NOPE presentation comes to Robinson


Photo M. McClintock

This board was the center of attention during the assembly, honoring local victims of drug addiction.

Macy McClintock, Managing Editor

As juniors filed into the auditorium on Wednesday, Feb. 13, they were handed a pamphlet that read, “Only one time could kill you” in big letters. A picture of high school boys carrying a coffin was plastered right beneath the words. The inside of the pamphlet was filled with stories of teenagers who have died from drug overdose.

The NOPE Task Force (Narcotics Overdose Prevention & Education) presented on the dangers of drug addiction during a special assembly only for the Robinson juniors. The presentation included speakers Officer Mark Holloway, who is the student resource officer at Plant High School, NOPE! committee member Rhonda Campagna and family speaker Lynn Knowles, whose daughter passed away from an overdose at 23-years old.

“Life is about choices— these choices aren’t always about you,” Officer Holloway said. “These choices you make have everlasting consequences on the people you love and the people that love you.”

Every day in the United States, approximately 129 people die due to drug overdoses. It is the leading cause of death for people under the age of 50.

The presentation highlighted the lives of 14 local teens who passed away due to drug overdose. These teens included middle schoolers, an Alonso senior and Plant senior Katie Golden, who died in 2017 from drug overdose a week after her senior prom.

Her prom pictures were plastered on the auditorium stage as speakers emphasized that it only takes one time.

Campagna expressed the importance of the Good Samaritan Law, which offers legal protection to people who give reasonable assistance to others in danger. The law is intended to reduce bystanders’ hesitance to react when a situation involving drugs, alcohol or other substances occurs.

Knowles spoke about her deceased, 23-year old daughter, Jamie Godette Church. Jamie fell into drug addiction in middle school and went through multiple rounds of rehabilitation up until her death.
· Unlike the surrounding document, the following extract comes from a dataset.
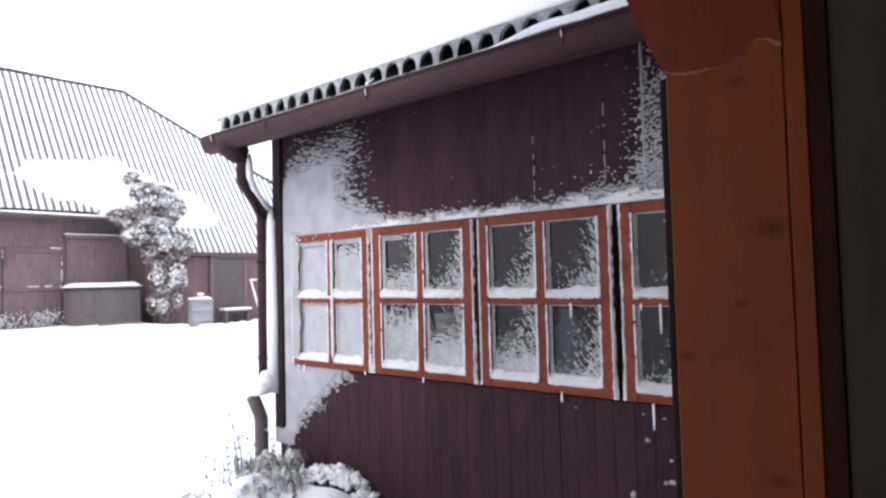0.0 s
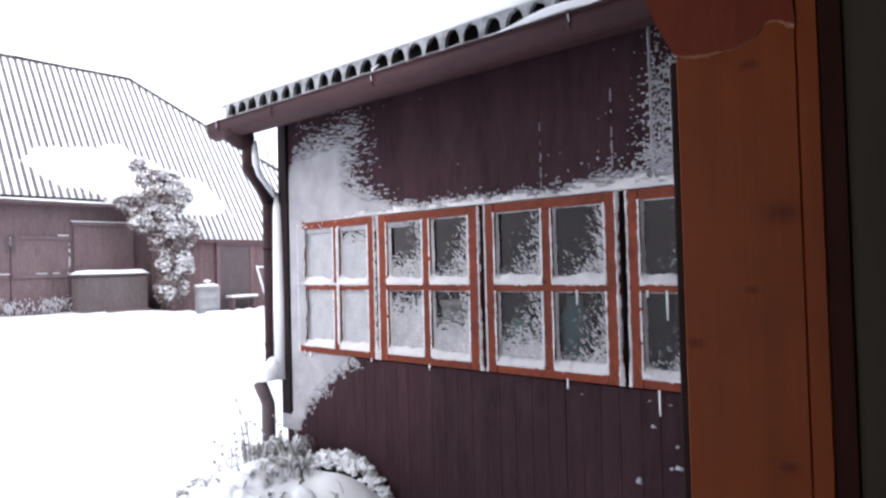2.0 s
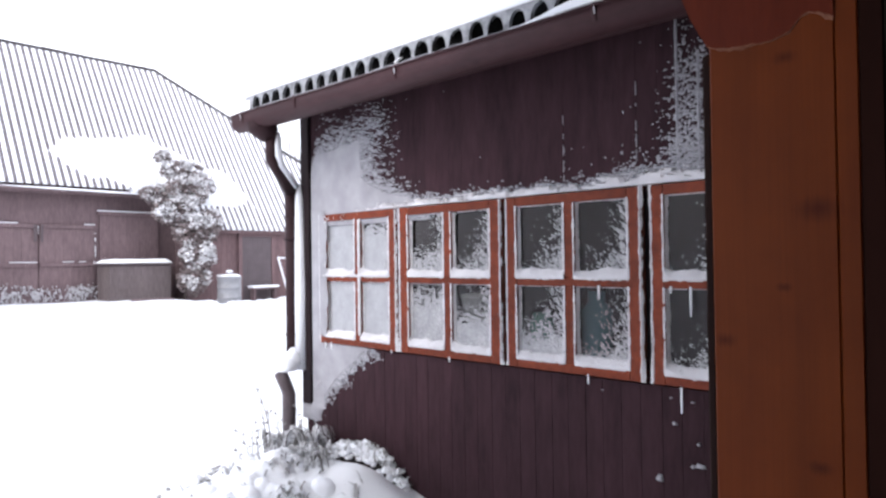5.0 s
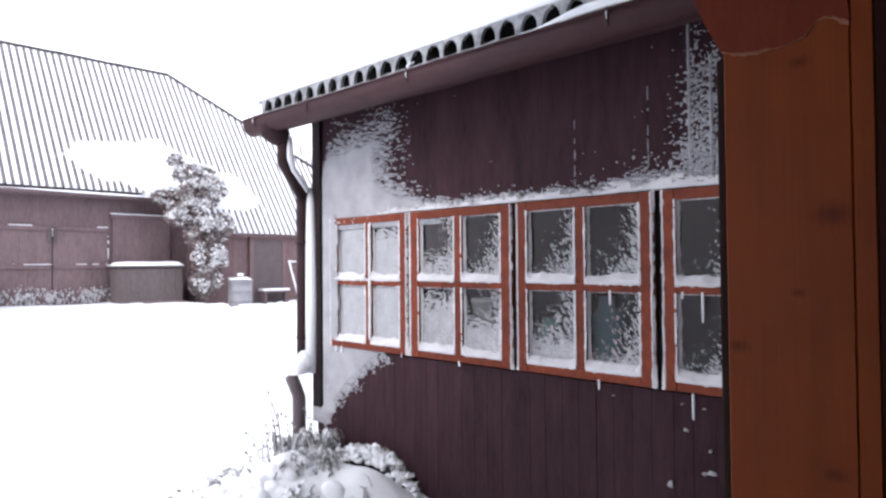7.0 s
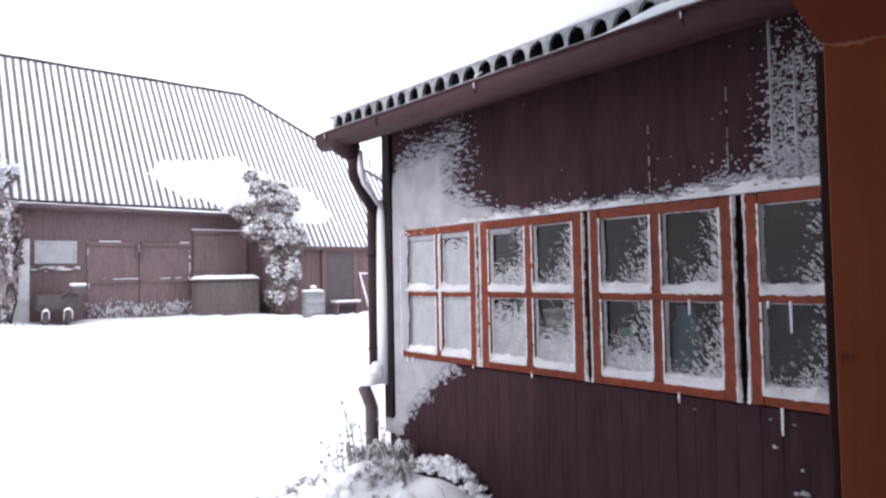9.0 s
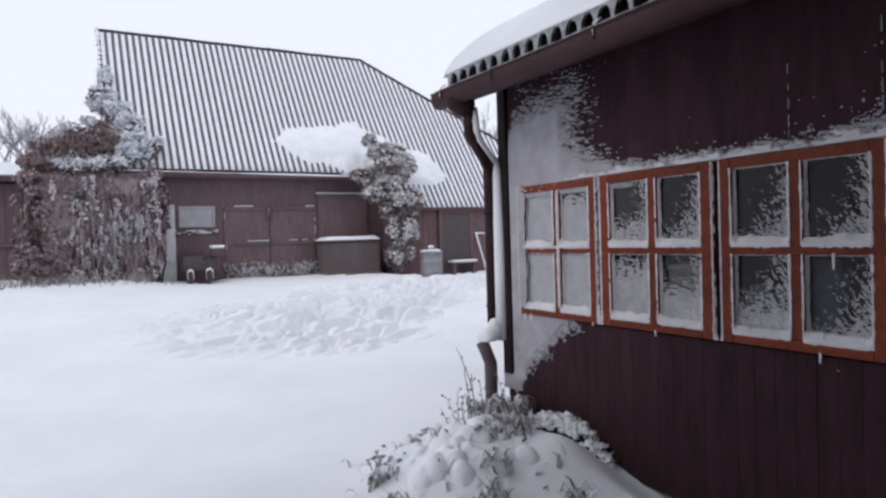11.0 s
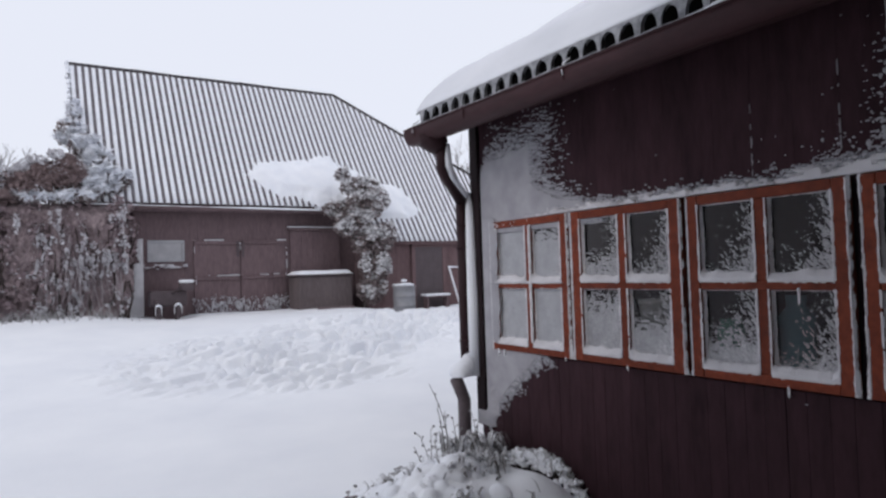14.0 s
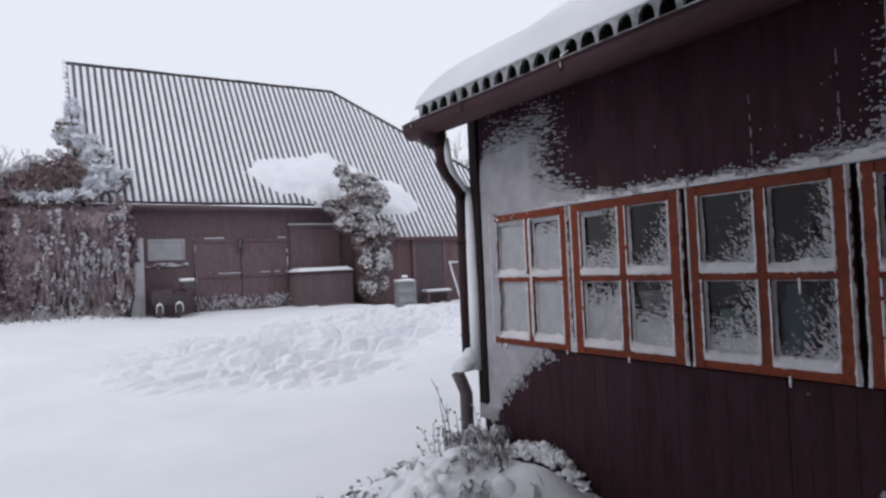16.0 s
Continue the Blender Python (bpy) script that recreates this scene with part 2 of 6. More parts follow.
def tube(bm, pts, radii, sides=10, caps=True):
    """A round tube along a polyline."""
    pts = [Vector(p) for p in pts]
    if not hasattr(radii, "__len__"):
        radii = [radii] * len(pts)
    radii = [float(r) for r in radii]
    rings = []
    for i, p in enumerate(pts):
        d = (pts[min(i + 1, len(pts) - 1)] - pts[max(i - 1, 0)]).normalized()
        u = d.cross(Vector((0, 0, 1)) if abs(d.z) < 0.95 else Vector((1, 0, 0))).normalized()
        w = d.cross(u)
        rings.append([bm.verts.new(p + radii[i] * (math.cos(2 * math.pi * k / sides) * u + math.sin(2 * math.pi * k / sides) * w)) for k in range(sides)])
    for r, s in zip(rings, rings[1:]):
        for k in range(sides):
            bm.faces.new((r[k], r[(k + 1) % sides], s[(k + 1) % sides], s[k]))
    if caps:
        bm.faces.new(rings[0][::-1])
        bm.faces.new(rings[-1])
    return bm


def value_noise(u, v, seed=0):
    """Smooth random values from 0 to 1 over arrays of u and v."""
    iu, iv = np.floor(u).astype(np.int64), np.floor(v).astype(np.int64)
    fu, fv = u - iu, v - iv
    fu, fv = fu * fu * (3 - 2 * fu), fv * fv * (3 - 2 * fv)

    def h(a, b):
        n = (a * 374761393 + b * 668265263 + seed * 1442695041) & 0xFFFFFFFF
        n = ((n ^ (n >> 13)) * 1274126177) & 0xFFFFFFFF
        return ((n ^ (n >> 16)) & 0xFFFF) / 65535.0

    return (h(iu, iv) * (1 - fu) + h(iu + 1, iv) * fu) * (1 - fv) + (h(iu, iv + 1) * (1 - fu) + h(iu + 1, iv + 1) * fu) * fv


def fbm(u, v, seed=0, octaves=4):
    total, amp, norm = 0.0, 1.0, 0.0
    for k in range(octaves):
        total, norm = total + amp * value_noise(u * 2**k + 17.3 * k, v * 2**k + 9.1 * k, seed + k), norm + amp
        amp *= 0.55
    return total / norm


def ease(a, b, t):
    s = np.clip((t - a) / (b - a), 0, 1)
    return s * s * (3 - 2 * s)


def relief(name, us, vs, depth, place, mat, parent=None, label=""):
    """Snow stuck on a surface: a sheet over the cells whose depth is above 0. place(U, V, D) gives the points."""
    U, V = np.meshgrid(us, vs, indexing="ij")
    D = depth(U, V)
    P = np.stack(place(U, V, D), -1).reshape(-1, 3)
    on = D > 0
    keep = on[:-1, :-1] | on[1:, :-1] | on[1:, 1:] | on[:-1, 1:]
    n = len(vs)
    i, j = np.nonzero(keep)
    f = np.stack([i * n + j, (i + 1) * n + j, (i + 1) * n + j + 1, i * n + j + 1], 1)
    used, inv = np.unique(f, return_inverse=True)
    return raw(name, P[used], inv.reshape(f.shape), mat, parent, label, True)


def blob(bm, at, size, seed, detail=2, rough=0.25):
    """A lumpy pillow of snow, flat below."""
    made = bmesh.ops.create_icosphere(bm, subdivisions=detail, radius=1.0)["verts"]
    off = Vector((seed * 3.7, seed * 1.3, seed * 2.1))
    for v in made:
        k = 1 + rough * noise.noise(v.co * 1.6 + off) + rough * 0.4 * noise.noise(v.co * 4 + off)
        c = v.co * k
        if c.z < -0.25:
            c.z = -0.25 + (c.z + 0.25) * 0.2
        v.co = Vector(at) + Vector((c.x * size[0], c.y * size[1], c.z * size[2]))
    return bm


def leaves(rng, centres, radii, count, size, flat=0.0, slim=0.6):
    """Many small bent leaves inside ellipsoids: points and faces."""
    verts, faces = [], []
    weights = np.array([r[0] * r[1] * r[2] for r in radii]) ** 0.7
    pick = rng.choice(len(centres), count, p=weights / weights.sum())
    for c in pick:
        d = rng.normal(size=3)
        d *= rng.uniform(0.45, 1.05) ** 0.6 / np.linalg.norm(d)
        p = np.array(centres[c]) + d * np.array(radii[c])
        a = rng.normal(size=3) * np.array([1, 1, 1 - flat])
        a /= np.linalg.norm(a)
        b = np.cross(a, rng.normal(size=3) * np.array([1 - flat, 1 - flat, 1]) + np.array([0, 0, flat]))
        b /= np.linalg.norm(b) + 1e-9
        s = size * rng.uniform(0.6, 1.5)
        a, b = a * s, b * s * slim
        k = len(verts)
        verts += [p - a, p + b, p + a, p - b]
        faces += [(k, k + 1, k + 2, k + 3)]
    return verts, faces


# ---- ground ----
def ground_height(x, y):
    rise = 0.80 * ease(4.0, 17.5, y)
    right = -0.20 * ease(7.0, 9.5, x) * ease(11, 16.5, y)
    left = 0.16 * ease(2.6, 1.0, x) * ease(13, 17, y)
    pit = -0.16 * np.exp(-((x - 3.1) ** 2) / 0.15 - ((y - 17.6) ** 2) / 0.35)
    drift = 0.10 * (fbm(x * 0.25, y * 0.35, 3, 3) - 0.5) + 0.05 * (fbm(x * 0.9, y * 0.9, 5, 3) - 0.5) * ease(5, 10, y)
    # trampled band across the yard: furrows along its way and broken dents
    mid = np.interp(x, [0.5, 1.5, 2.8, 4.4, 5.6, 8.0, 12.0], [10.5, 10.7, 10.7, 11.3, 12.3, 13.9, 15.6])
    half = np.interp(x, [0.0, 1.5, 2.8, 4.4, 8.0], [0.6, 1.3, 1.9, 2.2, 1.7])
    edge = 0.9 * (fbm(x * 0.8, y * 0.8, 12, 3) - 0.5)
    track = np.exp(-(np.abs((y - mid) / half + edge) ** 3)) * ease(0.2, 1.6, x)
    u, v = 0.91 * x + 0.41 * y, 0.91 * y - 0.41 * x
    furrow = fbm(u * 3.0 + 1.5 * fbm(u, v, 13, 2), v * 10.0, 8, 2)
    steps = fbm(x * 9.0 + 1.5 * y, y * 9.5 - 0.8 * x, 9, 2)
    patch = ease(0.36, 0.60, fbm(x * 0.55, y * 0.55, 14, 2))
    churn = track * ((0.052 + 0.092 * patch) * np.tanh((0.74 * furrow + 0.26 * steps - 0.55) * 15) - 0.02)
    # drift in the flower bed at the foot of the shed wall
    bed = 0.13 * np.exp(-(((x - 2.9) / 0.5) ** 2) - (((y - 4.45) / 0.42) ** 4)) + 0.29 * np.exp(-(((x - 2.32) / 0.50) ** 2) - (((y - 4.02) / 0.46) ** 2))
    bed = bed + 0.225 * np.exp(-(((x - 2.96) / 0.33) ** 2) - (((y - 3.76) / np.where(y < 3.76, 0.32, 0.42)) ** 2))
    bed = bed - 0.07 * np.exp(-(((x - 3.27) / 0.07) ** 2) - (((y - 4.0) / 0.28) ** 4))
    bed = bed + np.interp(y, [2.2, 3.25, 3.45, 3.67, 3.95], [-0.24, -0.14, -0.09, -0.04, 0]) * ease(3.0, 3.4, x) * ease(4.5, 3.6, x)
    bed = bed + 0.06 * (fbm(x * 4.5, y * 4.5, 77, 2) - 0.45) * np.exp(-(((x - 2.2) / 0.55) ** 2) - (((y - 4.0) / 0.55) ** 2))
    return rise + right + left + pit + drift * ease(1.5, 5, y) + churn + bed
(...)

Knowles now travels around Hillsborough County sharing Jamie’s story with other students, hoping that they won’t end up like her daughter.

“My life will never be the same. I didn’t get to see her again until she was in the coffin,” Knowles said as tears ran down her face. “I only have the memories.”

Jamie partied frequently with nine other girls. All 10 of them drank, smoked pot and took unprescribed medication.

Today, three of her friends are dead, two are in prison for attempts of stealing drugs and three fight the addiction every day.

“Imagine your mom up here telling your story,” Knowles said. “It’s not worth it.”

The auditorium quickly filled with tears as Knowles spoke and as the assembly took an emotional approach to the issue that teens face.

“[The presentation] made students more aware of the consequences of drugs and alcohol on their family and people they might not consider when partaking in these actions,” Sophia Krinos (’19), who attended the conference, said. “Whenever I might be influenced by peer pressure, I will consider the consequences because I don’t want to hurt my family or friends.”